During a trip to Havanna on Thursday, Iranian President Ebrahim Raisi vowed to confront the U.S. and its "aggressive imperial policy" with Cuban President Miguel Díaz-Canel and former Cuban dictator Raúl Castro.
Cuba was the last stop for Raisi on his first Latin American tour where he also visited Venezuela and Nicaragua.
While in Havanna, Raisi told Díaz-Canel that both countries have common interests which include the "struggle for independence and preserving their revolutionary positions."
"Iran is willing to cooperate with all countries, but if a country acts against the interests of our nation, we stand up to it," Raisi added.
With Tehran facing heavy sanctions from the U.S., Raisi said that to Iran, close relations with independent countries are one of the. "effective ways to deal with sanctions."
Raisi further explained that Washington and the "hegemonic powers" cannot do anything against independent nations.

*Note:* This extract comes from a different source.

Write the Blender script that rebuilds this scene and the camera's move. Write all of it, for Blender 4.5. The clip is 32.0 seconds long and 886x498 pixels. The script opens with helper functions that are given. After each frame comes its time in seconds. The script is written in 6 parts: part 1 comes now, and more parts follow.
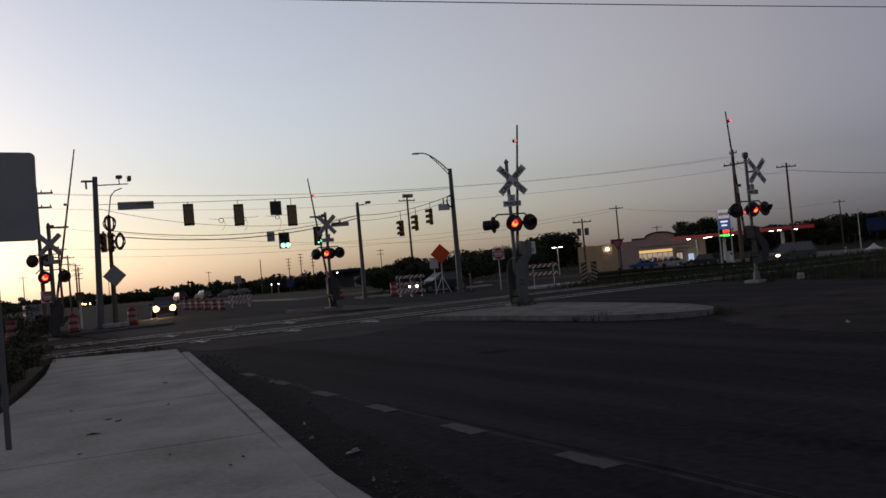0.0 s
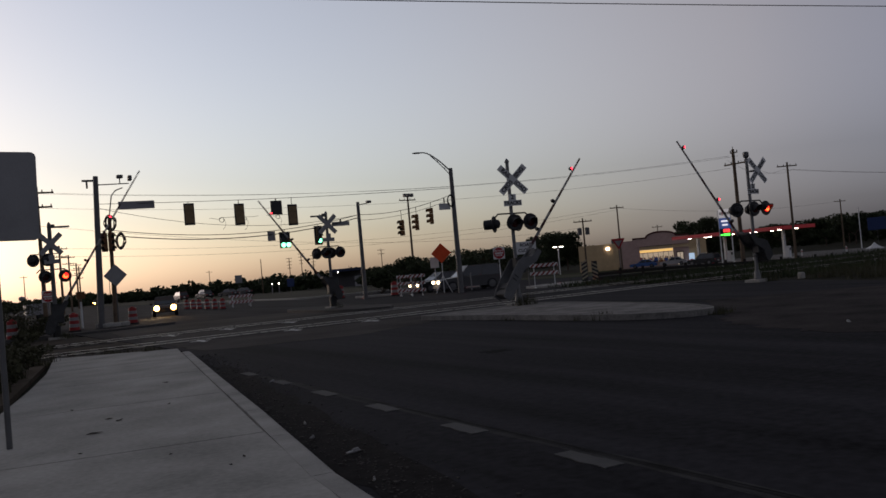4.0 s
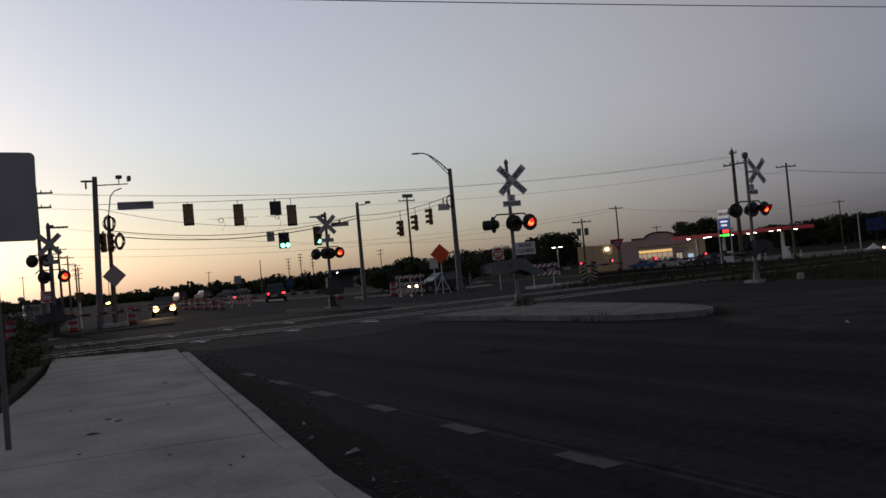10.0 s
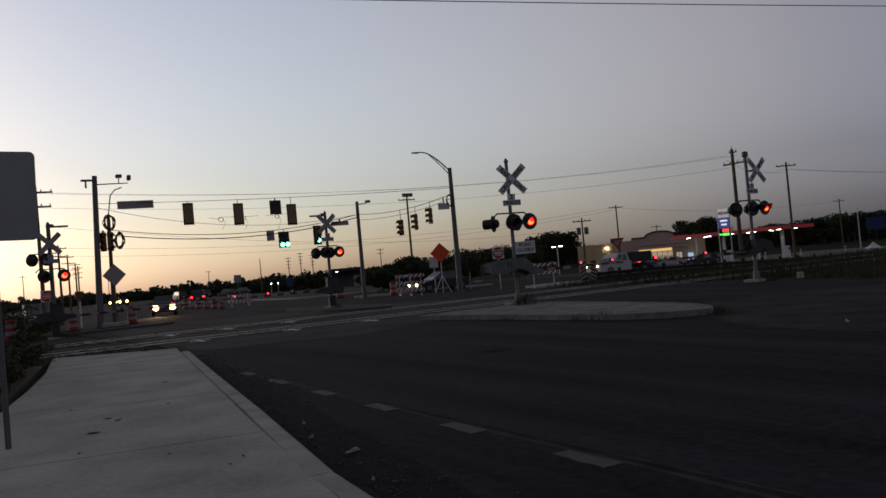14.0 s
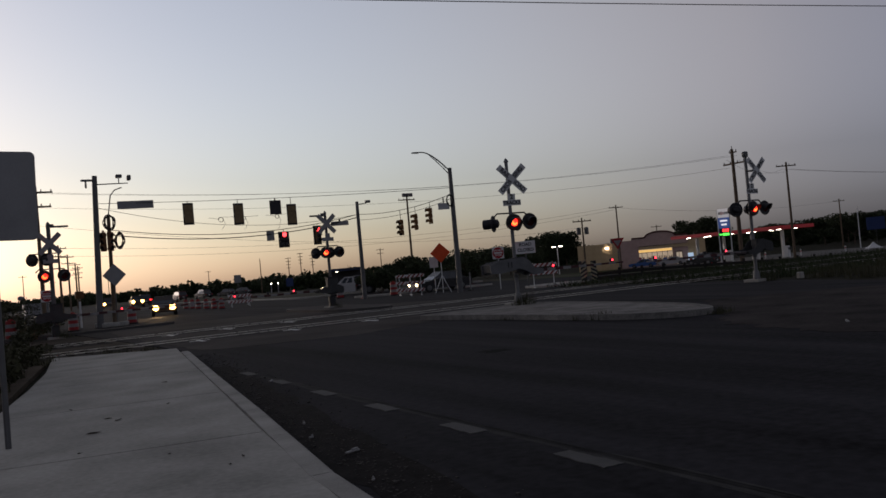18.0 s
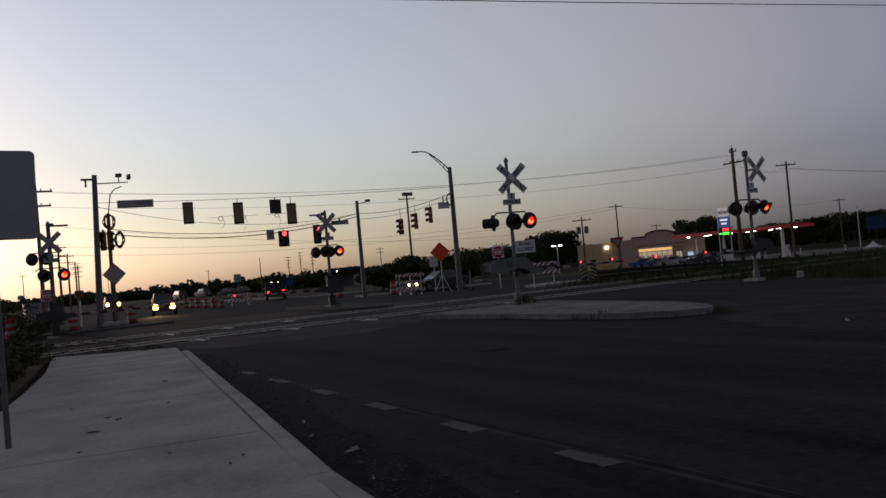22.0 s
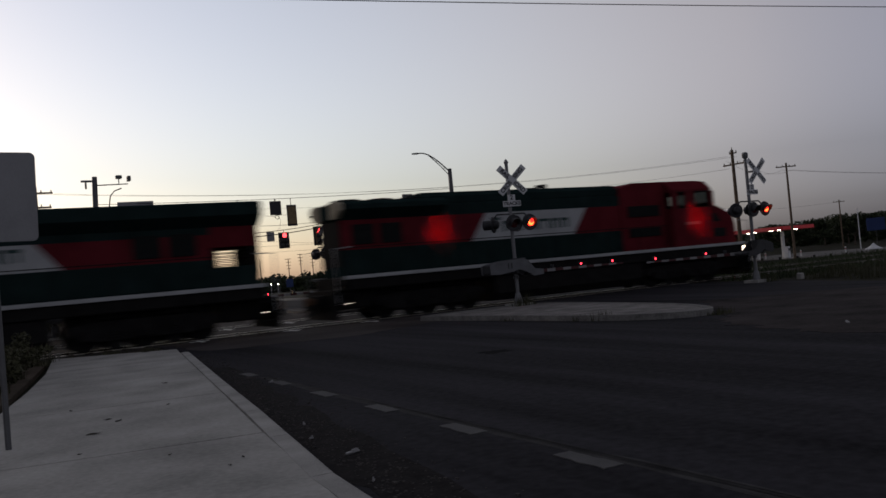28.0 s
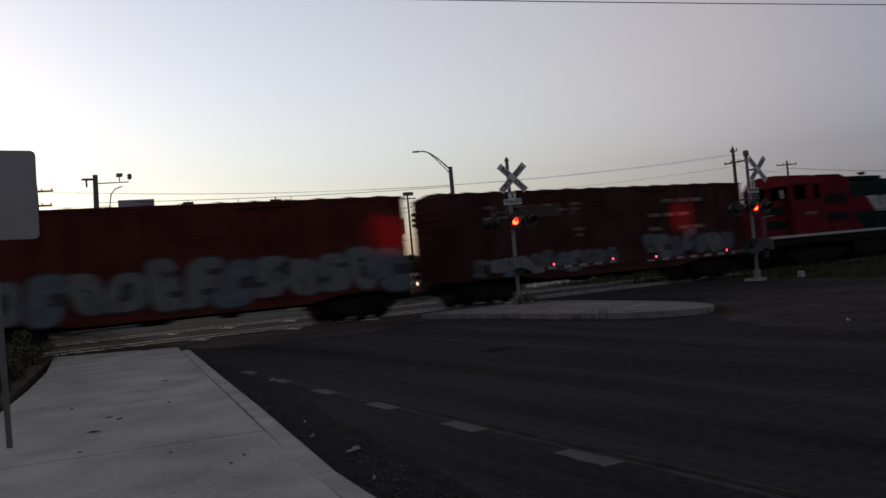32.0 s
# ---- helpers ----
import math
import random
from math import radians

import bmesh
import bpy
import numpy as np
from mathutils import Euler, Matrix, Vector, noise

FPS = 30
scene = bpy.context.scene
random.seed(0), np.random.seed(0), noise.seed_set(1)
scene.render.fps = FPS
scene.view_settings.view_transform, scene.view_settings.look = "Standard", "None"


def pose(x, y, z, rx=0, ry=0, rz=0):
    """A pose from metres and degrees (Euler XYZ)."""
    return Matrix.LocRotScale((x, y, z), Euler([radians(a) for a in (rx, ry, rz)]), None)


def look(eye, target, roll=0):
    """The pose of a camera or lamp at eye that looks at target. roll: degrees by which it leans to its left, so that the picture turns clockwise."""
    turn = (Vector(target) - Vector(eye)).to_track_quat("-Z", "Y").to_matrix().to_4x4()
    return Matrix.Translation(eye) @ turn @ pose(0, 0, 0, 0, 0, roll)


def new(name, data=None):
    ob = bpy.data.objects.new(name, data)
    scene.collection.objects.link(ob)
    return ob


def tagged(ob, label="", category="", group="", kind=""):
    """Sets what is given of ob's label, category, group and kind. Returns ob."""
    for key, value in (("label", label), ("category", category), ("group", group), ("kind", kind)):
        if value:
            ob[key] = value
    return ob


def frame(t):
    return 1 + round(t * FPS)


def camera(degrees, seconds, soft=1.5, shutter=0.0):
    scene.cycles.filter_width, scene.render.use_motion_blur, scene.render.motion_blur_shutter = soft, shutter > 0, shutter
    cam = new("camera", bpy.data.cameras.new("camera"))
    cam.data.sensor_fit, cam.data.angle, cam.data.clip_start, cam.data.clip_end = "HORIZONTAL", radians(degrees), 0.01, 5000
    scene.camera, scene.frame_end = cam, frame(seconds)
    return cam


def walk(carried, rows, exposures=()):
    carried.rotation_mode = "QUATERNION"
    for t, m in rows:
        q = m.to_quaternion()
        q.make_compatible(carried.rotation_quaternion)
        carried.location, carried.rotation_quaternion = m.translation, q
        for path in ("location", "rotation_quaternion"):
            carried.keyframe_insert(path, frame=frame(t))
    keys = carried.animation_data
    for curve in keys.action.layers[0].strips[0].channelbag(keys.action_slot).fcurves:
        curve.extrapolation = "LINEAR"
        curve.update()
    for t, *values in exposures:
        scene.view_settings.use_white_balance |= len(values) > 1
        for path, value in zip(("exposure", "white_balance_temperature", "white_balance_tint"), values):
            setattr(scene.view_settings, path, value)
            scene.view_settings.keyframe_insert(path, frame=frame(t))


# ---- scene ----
cam = camera(55.19, 32.0, soft=1.55, shutter=0.95)
EYE = (0.0, 0.0, 1.65)
YAW, PITCH, ROLL = 29.59, 1.32, -5.08


def aim(dx=0.0, dy=0.0):
    """The hand-held camera's pose: the base aim with a small sway."""
    yaw, pitch = radians(YAW - dx * 0.0382), radians(PITCH + dy * 0.0382)
    way = Vector((math.sin(yaw) * math.cos(pitch), math.cos(yaw) * math.cos(pitch), math.sin(pitch)))
    return look(EYE, Vector(EYE) + way * 10, ROLL)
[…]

"Our cooperation on the road to progress can create hope in independent nations and despair in hegemonic powers," Raisi added.
Meanwhile, Díaz-Canel claimed it was an "honor" and "great satisfaction" to meet with the Iranian president in Havanna and described him as a "dear friend."

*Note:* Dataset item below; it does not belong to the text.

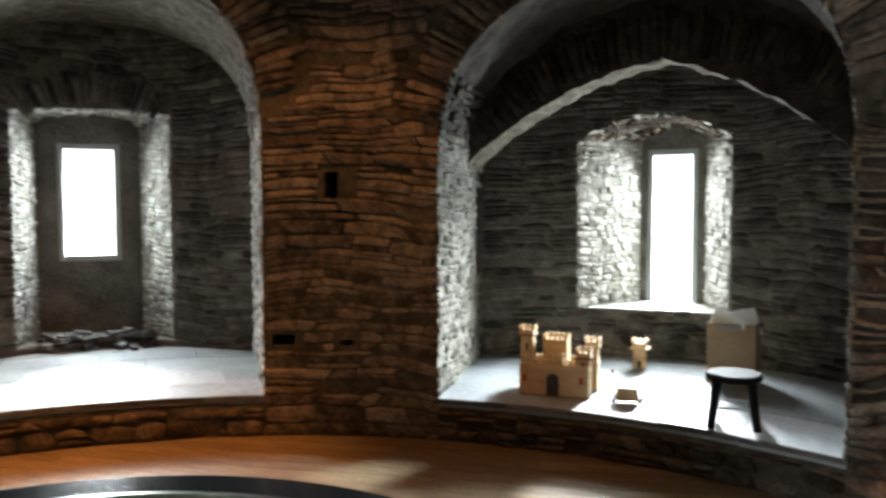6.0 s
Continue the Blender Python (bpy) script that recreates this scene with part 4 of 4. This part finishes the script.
# the low curb walls under the niches
for n in NICHES:
    u0 = radians(A_LEFT - n["c"] - n["hl"]) * R_IN
    wide = radians(n["hl"] + n["hr"]) * R_IN
    (last_curb if n is NICHES[3] else curb).extend(courses(lambda u, w: on_wall(u + u0, w), CEN, wide, SILL - 0.075, lambda u, w: True, (0.075, 0.13), (0.08, 0.22), (0.014, 0.038), rng, 0.09, 0.03, None, 0.016))
stones.append(templ(placed(on_wall, CEN, radians(A_LEFT - 135.5) * R_IN, 1.44, 0.22, 0.13, 0.02), rng))
lay(dark, wall_tower, M_DARK, M_DARK_J, lambda p: True, rng)
joined("pointing", ridges, M_RIDGE, wall_tower)
near_wall = lambda p: 0.2 < p[2] < 2.6 and 60 < math.degrees(math.atan2(p[1], p[0])) < 75.4
smeared = [m for m in stones if m[0][0, 2] < 1.95 and math.degrees(math.atan2(m[0][0, 1], m[0][0, 0])) > 113.5]
gone = {id(m) for m in smeared}
stones = [m for m in stones if id(m) not in gone]
lay(curb, wall_tower, M_BROWN, M_BROWN, lambda p: False, rng)
lay(last_curb, wall_tower, M_STONE, M_STONE_J, lambda p: True, rng)
lay(smeared, wall_tower, M_SMEAR, M_SMEAR, lambda p: False, rng)
lay(stones, wall_tower, M_STONE, M_STONE_J, near_wall, rng)

# radiating stones on the face of the low arch
rng = random.Random(61)


def rib_face(u, w):
    d = RIB0 - 0.002
    return local(NICHES[2], -u, math.sqrt(d * d - u * u), w)


rib_stones = fan(rib_face, CEN, (-0.05, 0.73), 1.87, 1.87, 0.86, math.pi - 0.76, (0.045, 0.09), (0.26, 0.40), (0.01, 0.03), rng)
# face stones in the same darkened tone, as unlit
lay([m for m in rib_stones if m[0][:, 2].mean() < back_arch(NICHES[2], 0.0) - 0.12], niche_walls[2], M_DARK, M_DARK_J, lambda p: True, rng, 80)
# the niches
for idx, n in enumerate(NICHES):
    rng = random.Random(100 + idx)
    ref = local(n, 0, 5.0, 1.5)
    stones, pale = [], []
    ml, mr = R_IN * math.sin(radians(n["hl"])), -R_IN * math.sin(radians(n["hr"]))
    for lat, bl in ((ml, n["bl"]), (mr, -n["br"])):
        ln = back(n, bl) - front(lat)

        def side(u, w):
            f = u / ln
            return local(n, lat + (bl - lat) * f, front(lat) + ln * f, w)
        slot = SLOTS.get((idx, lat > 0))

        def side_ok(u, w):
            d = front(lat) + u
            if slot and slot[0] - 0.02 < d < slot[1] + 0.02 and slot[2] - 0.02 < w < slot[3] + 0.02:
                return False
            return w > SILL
        # the last niche's right side goes to the lighter wash, as if lit
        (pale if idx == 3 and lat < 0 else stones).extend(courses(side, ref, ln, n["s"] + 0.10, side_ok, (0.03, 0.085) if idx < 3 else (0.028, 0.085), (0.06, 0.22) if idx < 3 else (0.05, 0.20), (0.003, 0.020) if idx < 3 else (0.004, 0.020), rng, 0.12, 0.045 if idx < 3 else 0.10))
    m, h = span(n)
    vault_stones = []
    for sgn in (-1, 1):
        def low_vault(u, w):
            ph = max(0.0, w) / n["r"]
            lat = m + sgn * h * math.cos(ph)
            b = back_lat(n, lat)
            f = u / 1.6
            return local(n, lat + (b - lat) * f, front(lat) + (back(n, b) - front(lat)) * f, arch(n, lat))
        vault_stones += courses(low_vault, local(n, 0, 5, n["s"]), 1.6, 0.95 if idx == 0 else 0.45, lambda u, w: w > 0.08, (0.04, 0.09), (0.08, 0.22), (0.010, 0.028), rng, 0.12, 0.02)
    # the second list takes the darker limewash copy, its shade in the colour
    lit_stones, shaded = (stones, vault_stones) if idx < 2 else (pale, stones if idx == 2 else [])
    # vault stones darkened for the shade above the low arch
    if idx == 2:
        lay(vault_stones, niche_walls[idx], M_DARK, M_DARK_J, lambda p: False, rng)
    # left wall and vault stones darkened here: shade put into the colour
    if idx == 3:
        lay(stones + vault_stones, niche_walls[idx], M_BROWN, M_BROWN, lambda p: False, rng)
    stones = []
    rl, rr, r0, r1, rise = n["rec"]
    rc, rw = (rl + rr) / 2, (rl - rr) / 2

    def rear(u, w):
        lat = n["bl"] - u
        return local(n, lat, back(n, lat), w)
    tall = 0.24 if idx in (0, 1) else 0.0

    def rear_ok(u, w):
        lat = n["bl"] - u
        if w < SILL or w > back_arch(n, lat) - 0.01:
            return False
        if r0 - 0.01 < w and abs(lat - rc) < rw + 0.005:
            hd = r1 + rise * (1 - ((lat - rc) / rw) ** 2)
            if w < hd + tall:
                return False
        return True
    stones += courses(rear, ref, n["bl"] + n["br"], n["s"] + n["r"], rear_ok, (0.038, 0.086), (0.09, 0.34), (0.010, 0.030), rng,
                      (lambda u, w: 0.5 if w < 1.5 else 0.06) if idx == 0 else 0.08, 0.09, (lambda u, w: 0.3 + 0.8 * min(1.0, max(0.0, (w - 1.4) / 0.6))) if idx == 0 else (lambda u, w: 0.65), 0.012)
    if tall:
        t0 = 0.55 if idx == 0 else 0.95
        stones += fan(rear, ref, (n["bl"] - rc, r1 - rw * (1 - rise) if idx == 0 else r1 - 0.75), rw if idx == 0 else rw * 1.25, rw + 0.02 if idx == 0 else 0.80, t0, math.pi - t0, (0.042, 0.068), (0.26, 0.36), (0.022, 0.045), rng, 2.0, (0.03, 0.05))
    if idx == 3:
        # a course of dark stones along the foot of the back wall
        foot = courses(lambda u, w: rear(u, w + SILL + 0.004), ref, n["bl"] + n["br"], 0.115, lambda u, w: True, (0.055, 0.06), (0.16, 0.42), (0.024, 0.036), rng, 0.0, 0.01, None, 0.006)
        lay(foot, niche_walls[idx], M_DARK, M_DARK_J, lambda p: True, rng)
    il, ir, i0, i1 = n["inner"]
    for lat, lin in ((rl, il), (rr, ir)):
        d0, d1 = back(n, lat), n["dw"]
        ln = math.hypot(lin - lat, d1 - d0)

        def reveal(u, w):
            f = u / ln
            return local(n, lat + (lin - lat) * f, d0 + (d1 - d0) * f, w)
        lowest, highest = max(r0, i0), min(r1, i1)
        lit_stones += courses(reveal, local(n, (rl + rr) / 2, d0, 1.5), ln, highest + 0.02, lambda u, w: w > lowest, (0.028, 0.08), (0.045, 0.15), (0.004, 0.020), rng, 0.13, 0.07, None, 0.010)
    # the rough head of the recess
    ic, iw = (il + ir) / 2, (il - ir) / 2

    def soffit_at(u, w):
        f, q = max(-1.0, min(1.0, u / rw - 1)), w / (n["dw"] - back(n, rc))
        z = (r1 + rise * (1 - f * f)) * (1 - q) + (i1 + 0.10 * (1 - f * f)) * q
        return local(n, (rc + rw * f) * (1 - q) + (ic + iw * f) * q, back(n, rc + rw * f) * (1 - q) + n["dw"] * q, z)
    top_stones = courses(soffit_at, local(n, rc, 5.5, 1.5), rw * 2, n["dw"] - back(n, rc), lambda u, w: 0.02 < u < rw * 2 - 0.02, (0.05, 0.12), (0.04, 0.12), (0.008, 0.035), rng, 0.15, 0.03, None, 0.010)
    # head stones turned brown for the shade above the window light
    if idx == 2:
        lay(top_stones, niche_walls[idx], M_BROWN, M_BROWN, lambda p: False, rng)
    else:
        lit_stones += top_stones
    # lighter wash on these stones: window light put into the colour
    lay(lit_stones, niche_walls[idx], M_LIT_WASH, M_LIT_WASH_J, lambda p: R_IN - 0.1 < math.hypot(p[0], p[1]) < R_IN + 0.75 and p[2] < 2.2, rng, 200)
    lay(shaded, niche_walls[idx], M_WASH_SHADE, M_WASH_SHADE_J, lambda p: R_IN - 0.1 < math.hypot(p[0], p[1]) < R_IN + 0.75 and p[2] < 2.2, rng, 200)
    # the first niche's back stones carry that glare in their colour
    lay(stones, niche_walls[idx], M_GLARE if idx == 0 else M_GREY, M_GLARE_J if idx == 0 else M_GREY_J, lambda p: p[2] < 1.6, rng, 90)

"You have visited three Latin American countries that have a significant relationship with Iran's Revolution, Venezuela, Nicaragua, and Cuba," Díaz-Canel said.
"These nations, together with Iran, have had to heroically confront, with tenacious resistance, the sanctions, pressures, threats, blockades dn interference of Yankee imperialism and its allies," he said.
"This visit reinforced our conviction that we have in Iran a friendly nation in the Middle East, with which to confide and talked about the most complex global issues," Díaz-Canel concluded.
"The conditions and circumstances in which Cuba and Iran find themselves today have many things in common," Raisi said in response. "Every day our relations grow stronger."
Raisi also met with the late dictator Fidel Castro's brother, 91-year-old Raúl, who has been forced out of retirement to serve as a lawmaker for a struggling communist regime. Castro thanked Raisi for his country's support in Cuba's fight against the U.S. "embargo" and noted that the "cordial" visit confirmed the willingness of Havanna and Tehran to continue to strengthen their diplomatic ties. Both Iran and Cuba are listed by Washington as state sponsors of terrorism.
During his visit, Raisi signed 6 cooperation agreements with the communist Cuban regime. The agreements are in the areas of customs cooperation, judicial cooperation, political cooperation, and information technology. Both sides also agreed to strengthen their economic ties.
The cooperation agreements with the Islamic Republic come after more than 60 years of communist rule have brought Cuba to the brink of collapse and the country is now seeking the assistance of its global allies to overcome a variety of communist-created problems that the Castro regime has been unable to resolve.
Meanwhile, Cuba's Prime Minister Manuel Marrero Cruz visited Russia this week where he met with President Vladimir Putin and returned to Havanna with an agreement that Russia will supply Cuba with 1.64 tonnes of oil and oil products annually to supplement the country's severe fuel shortages.
Cuba is also in advanced negotiations with China to open a joint military training facility in the northern part of the island as China seeks to expand its intelligence and military foothold and infrastructure in the West.